> [Written task]: Copy out each line that mentions the word "parts".

·····

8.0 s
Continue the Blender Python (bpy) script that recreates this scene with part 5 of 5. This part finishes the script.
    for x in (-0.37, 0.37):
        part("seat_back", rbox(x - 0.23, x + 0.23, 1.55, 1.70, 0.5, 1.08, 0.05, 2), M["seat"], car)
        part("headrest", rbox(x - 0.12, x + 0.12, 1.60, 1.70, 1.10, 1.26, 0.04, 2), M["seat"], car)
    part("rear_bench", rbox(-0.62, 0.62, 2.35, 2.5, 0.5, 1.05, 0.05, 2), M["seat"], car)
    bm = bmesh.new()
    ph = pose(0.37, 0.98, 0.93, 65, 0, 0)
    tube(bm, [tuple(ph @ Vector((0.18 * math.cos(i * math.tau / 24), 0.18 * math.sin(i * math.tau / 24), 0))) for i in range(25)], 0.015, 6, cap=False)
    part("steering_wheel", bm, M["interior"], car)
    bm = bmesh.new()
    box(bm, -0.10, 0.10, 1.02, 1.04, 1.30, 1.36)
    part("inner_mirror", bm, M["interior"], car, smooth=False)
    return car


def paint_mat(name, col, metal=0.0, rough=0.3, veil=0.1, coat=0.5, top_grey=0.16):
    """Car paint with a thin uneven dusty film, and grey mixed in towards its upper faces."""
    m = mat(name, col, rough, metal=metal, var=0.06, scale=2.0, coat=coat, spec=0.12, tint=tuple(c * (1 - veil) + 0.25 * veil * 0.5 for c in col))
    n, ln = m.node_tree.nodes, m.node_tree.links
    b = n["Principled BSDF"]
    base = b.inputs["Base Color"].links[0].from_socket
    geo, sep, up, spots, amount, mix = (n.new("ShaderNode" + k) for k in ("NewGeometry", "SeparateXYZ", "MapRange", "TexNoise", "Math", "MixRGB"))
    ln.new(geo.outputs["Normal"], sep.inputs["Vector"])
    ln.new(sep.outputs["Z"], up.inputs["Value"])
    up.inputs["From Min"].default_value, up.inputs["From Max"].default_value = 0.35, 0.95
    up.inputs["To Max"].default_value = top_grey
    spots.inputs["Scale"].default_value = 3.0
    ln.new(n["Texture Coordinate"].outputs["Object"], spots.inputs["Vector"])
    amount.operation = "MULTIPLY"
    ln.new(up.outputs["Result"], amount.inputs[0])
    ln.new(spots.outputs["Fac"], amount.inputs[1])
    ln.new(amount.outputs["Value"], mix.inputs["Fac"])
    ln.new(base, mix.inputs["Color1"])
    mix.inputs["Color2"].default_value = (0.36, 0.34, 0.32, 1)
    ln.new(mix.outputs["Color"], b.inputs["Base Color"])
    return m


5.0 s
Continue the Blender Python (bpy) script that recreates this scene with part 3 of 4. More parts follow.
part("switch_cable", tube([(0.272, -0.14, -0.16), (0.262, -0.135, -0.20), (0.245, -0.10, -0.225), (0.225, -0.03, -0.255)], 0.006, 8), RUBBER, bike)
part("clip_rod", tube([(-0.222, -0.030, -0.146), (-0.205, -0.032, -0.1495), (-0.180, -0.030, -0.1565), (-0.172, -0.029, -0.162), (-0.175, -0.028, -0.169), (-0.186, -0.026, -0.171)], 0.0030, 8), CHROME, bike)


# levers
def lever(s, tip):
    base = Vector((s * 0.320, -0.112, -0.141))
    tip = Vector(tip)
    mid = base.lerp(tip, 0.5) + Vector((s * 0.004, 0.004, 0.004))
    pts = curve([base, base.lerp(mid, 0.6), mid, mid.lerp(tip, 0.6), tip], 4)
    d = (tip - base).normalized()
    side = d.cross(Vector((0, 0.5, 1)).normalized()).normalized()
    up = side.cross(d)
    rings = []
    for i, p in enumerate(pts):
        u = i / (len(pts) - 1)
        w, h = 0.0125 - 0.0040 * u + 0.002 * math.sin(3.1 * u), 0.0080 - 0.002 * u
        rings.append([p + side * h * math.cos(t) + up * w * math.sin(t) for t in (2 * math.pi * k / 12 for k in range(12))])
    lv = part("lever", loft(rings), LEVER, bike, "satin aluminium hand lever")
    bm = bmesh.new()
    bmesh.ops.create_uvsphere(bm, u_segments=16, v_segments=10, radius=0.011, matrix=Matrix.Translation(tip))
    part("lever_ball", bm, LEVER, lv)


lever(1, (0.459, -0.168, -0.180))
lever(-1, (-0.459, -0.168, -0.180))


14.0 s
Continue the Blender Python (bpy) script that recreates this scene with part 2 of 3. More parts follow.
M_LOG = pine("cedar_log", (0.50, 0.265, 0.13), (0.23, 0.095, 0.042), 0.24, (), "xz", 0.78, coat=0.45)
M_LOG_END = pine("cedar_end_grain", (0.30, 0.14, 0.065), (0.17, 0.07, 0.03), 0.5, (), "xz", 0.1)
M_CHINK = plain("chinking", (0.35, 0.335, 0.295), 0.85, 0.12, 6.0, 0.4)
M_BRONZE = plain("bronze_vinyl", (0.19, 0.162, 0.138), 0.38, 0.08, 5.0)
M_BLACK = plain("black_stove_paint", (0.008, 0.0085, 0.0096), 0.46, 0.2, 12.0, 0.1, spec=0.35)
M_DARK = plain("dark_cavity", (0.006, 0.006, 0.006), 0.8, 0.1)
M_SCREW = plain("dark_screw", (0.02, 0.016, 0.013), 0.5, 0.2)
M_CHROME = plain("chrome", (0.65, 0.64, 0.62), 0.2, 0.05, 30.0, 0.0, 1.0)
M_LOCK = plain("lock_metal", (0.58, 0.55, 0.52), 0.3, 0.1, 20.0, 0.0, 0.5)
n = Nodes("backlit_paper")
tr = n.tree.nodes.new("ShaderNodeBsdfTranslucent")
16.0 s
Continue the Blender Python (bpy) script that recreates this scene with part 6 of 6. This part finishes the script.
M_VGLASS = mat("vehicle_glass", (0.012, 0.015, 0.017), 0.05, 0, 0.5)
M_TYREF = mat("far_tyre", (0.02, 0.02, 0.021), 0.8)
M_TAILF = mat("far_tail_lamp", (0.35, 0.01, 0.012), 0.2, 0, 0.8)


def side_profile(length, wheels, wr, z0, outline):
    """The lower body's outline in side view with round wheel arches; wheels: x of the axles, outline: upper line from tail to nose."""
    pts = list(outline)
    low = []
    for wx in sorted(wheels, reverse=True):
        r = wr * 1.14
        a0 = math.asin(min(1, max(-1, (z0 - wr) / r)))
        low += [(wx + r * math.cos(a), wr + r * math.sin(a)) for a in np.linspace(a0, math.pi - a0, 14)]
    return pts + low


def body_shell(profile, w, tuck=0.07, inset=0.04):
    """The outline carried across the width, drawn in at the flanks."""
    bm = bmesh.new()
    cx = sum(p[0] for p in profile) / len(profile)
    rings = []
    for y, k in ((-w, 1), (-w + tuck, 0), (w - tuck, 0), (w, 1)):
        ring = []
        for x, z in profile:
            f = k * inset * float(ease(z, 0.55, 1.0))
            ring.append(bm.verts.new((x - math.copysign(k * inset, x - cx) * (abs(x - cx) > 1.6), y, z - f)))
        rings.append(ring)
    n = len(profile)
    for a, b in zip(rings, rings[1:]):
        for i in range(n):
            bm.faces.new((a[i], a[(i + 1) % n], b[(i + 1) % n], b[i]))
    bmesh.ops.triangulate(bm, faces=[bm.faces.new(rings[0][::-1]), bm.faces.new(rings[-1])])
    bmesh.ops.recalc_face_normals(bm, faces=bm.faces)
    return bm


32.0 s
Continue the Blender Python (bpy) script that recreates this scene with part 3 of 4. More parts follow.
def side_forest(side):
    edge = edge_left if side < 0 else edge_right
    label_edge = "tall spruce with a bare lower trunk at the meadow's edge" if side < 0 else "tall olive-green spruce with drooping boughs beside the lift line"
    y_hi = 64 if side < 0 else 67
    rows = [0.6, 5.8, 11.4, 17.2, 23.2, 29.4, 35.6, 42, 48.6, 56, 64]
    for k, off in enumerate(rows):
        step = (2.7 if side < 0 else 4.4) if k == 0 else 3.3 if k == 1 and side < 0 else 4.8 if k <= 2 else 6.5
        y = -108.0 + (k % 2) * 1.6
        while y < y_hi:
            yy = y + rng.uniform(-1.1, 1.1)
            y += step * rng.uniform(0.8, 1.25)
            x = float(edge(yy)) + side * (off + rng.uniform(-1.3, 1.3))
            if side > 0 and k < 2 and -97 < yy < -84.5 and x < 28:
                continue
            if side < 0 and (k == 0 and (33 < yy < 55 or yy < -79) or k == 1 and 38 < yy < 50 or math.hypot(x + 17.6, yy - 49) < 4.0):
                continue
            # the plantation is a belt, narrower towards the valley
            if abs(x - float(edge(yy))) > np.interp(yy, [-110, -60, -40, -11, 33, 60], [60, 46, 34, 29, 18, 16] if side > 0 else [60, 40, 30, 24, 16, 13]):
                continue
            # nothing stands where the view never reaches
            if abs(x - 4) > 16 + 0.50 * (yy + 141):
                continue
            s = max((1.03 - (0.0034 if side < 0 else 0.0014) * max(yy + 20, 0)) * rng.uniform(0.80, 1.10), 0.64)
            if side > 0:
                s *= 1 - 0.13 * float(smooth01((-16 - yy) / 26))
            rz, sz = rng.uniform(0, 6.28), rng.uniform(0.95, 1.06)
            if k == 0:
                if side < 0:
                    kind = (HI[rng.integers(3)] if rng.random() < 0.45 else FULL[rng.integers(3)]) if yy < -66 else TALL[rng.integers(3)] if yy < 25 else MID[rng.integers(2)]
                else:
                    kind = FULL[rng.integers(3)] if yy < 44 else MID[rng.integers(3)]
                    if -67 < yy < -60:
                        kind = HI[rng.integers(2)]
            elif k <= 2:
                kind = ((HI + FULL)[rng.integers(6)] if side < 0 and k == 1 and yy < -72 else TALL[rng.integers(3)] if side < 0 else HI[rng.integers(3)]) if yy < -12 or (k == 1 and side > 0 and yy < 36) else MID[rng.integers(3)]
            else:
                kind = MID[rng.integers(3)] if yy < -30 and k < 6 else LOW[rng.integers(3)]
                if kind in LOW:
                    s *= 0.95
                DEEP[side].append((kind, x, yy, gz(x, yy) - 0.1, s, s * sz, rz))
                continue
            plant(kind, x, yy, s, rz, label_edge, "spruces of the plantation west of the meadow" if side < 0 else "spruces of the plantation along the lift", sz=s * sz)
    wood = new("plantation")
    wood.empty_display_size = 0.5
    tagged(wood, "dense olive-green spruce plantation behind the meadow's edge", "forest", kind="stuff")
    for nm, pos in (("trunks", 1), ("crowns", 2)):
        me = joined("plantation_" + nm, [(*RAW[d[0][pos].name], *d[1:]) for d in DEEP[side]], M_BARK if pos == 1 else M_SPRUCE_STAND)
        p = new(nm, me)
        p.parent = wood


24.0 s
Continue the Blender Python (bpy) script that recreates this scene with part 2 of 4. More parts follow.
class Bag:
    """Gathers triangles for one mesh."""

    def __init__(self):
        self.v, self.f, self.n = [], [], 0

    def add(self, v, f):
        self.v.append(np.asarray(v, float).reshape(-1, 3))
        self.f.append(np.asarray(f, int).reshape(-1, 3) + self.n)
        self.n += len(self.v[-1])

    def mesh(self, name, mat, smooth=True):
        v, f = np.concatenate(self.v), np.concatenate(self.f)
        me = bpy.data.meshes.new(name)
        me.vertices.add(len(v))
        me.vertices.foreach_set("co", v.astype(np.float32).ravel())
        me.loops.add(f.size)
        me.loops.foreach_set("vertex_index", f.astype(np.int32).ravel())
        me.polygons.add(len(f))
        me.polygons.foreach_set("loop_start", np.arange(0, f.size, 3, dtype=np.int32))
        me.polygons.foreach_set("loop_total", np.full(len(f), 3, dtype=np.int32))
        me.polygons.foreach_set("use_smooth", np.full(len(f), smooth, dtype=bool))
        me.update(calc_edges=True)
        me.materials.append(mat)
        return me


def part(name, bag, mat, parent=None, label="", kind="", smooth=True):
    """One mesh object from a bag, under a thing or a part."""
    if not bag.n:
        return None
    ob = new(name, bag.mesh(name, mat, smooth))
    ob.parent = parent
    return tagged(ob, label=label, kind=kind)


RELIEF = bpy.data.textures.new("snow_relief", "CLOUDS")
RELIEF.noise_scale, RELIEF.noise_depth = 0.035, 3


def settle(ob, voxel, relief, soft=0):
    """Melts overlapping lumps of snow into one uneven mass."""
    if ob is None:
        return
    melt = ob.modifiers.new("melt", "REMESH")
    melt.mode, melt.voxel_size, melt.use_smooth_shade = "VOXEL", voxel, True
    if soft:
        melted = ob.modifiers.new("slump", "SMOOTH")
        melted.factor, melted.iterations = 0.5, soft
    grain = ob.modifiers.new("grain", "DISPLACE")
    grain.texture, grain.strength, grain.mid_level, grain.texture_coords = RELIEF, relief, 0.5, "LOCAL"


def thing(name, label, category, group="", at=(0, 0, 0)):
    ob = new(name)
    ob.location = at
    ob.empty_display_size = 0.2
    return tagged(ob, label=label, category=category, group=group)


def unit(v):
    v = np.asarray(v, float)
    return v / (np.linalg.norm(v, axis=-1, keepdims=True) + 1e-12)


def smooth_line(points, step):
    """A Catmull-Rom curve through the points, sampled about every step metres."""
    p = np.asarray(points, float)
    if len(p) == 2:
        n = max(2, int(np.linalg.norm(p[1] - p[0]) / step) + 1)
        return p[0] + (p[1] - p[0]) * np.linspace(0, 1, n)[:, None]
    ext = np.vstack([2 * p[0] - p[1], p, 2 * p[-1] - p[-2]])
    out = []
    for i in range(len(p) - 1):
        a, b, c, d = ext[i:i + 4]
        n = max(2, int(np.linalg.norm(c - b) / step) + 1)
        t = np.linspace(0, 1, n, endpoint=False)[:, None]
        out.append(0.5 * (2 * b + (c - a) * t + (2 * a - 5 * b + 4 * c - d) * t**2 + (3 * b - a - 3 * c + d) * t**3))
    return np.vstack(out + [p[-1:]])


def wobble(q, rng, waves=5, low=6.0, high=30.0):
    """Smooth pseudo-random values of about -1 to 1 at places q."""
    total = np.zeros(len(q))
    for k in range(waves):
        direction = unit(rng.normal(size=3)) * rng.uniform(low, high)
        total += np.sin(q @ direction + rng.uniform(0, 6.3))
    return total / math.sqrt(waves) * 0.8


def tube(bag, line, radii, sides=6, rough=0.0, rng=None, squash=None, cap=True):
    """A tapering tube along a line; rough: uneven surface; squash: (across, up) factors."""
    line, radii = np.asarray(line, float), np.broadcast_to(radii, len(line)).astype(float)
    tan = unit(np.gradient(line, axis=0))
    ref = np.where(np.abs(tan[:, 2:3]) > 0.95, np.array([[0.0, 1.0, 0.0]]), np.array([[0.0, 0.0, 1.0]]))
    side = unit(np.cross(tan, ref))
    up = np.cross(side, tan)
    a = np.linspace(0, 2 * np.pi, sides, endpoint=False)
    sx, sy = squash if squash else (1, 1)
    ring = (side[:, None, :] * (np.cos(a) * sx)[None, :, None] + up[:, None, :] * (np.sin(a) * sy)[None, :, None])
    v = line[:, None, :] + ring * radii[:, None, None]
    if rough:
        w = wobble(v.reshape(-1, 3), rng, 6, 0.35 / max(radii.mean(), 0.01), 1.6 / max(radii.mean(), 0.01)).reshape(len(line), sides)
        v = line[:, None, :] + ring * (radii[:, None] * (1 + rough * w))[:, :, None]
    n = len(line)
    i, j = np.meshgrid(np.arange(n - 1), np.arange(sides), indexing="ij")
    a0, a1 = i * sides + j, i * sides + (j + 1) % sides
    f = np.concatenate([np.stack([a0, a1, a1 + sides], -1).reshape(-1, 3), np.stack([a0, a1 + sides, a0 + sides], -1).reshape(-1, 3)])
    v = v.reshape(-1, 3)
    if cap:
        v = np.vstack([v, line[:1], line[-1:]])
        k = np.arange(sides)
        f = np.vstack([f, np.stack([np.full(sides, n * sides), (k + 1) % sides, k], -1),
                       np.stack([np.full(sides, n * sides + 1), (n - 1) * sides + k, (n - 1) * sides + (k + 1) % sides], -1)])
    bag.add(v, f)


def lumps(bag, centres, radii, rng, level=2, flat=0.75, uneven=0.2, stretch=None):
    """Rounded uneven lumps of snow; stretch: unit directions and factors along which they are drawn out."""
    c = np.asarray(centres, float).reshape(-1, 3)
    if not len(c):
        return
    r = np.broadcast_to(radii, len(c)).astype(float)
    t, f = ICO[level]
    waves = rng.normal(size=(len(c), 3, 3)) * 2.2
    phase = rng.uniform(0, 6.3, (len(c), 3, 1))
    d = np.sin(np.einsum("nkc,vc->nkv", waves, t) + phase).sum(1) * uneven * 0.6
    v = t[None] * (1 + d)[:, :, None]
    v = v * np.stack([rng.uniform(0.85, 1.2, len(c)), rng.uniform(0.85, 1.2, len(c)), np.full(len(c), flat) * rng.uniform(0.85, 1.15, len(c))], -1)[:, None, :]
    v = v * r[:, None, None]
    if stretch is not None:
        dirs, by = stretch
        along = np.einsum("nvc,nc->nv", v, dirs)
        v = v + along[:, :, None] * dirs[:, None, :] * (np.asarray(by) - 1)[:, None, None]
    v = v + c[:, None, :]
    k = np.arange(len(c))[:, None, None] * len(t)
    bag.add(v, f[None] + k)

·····

> [Answer for this exercise]:
Continue the Blender Python (bpy) script that recreates this scene with part 3 of 4. More parts follow.
Continue the Blender Python (bpy) script that recreates this scene with part 2 of 3. More parts follow.
Continue the Blender Python (bpy) script that recreates this scene with part 3 of 4. More parts follow.
Continue the Blender Python (bpy) script that recreates this scene with part 2 of 4. More parts follow.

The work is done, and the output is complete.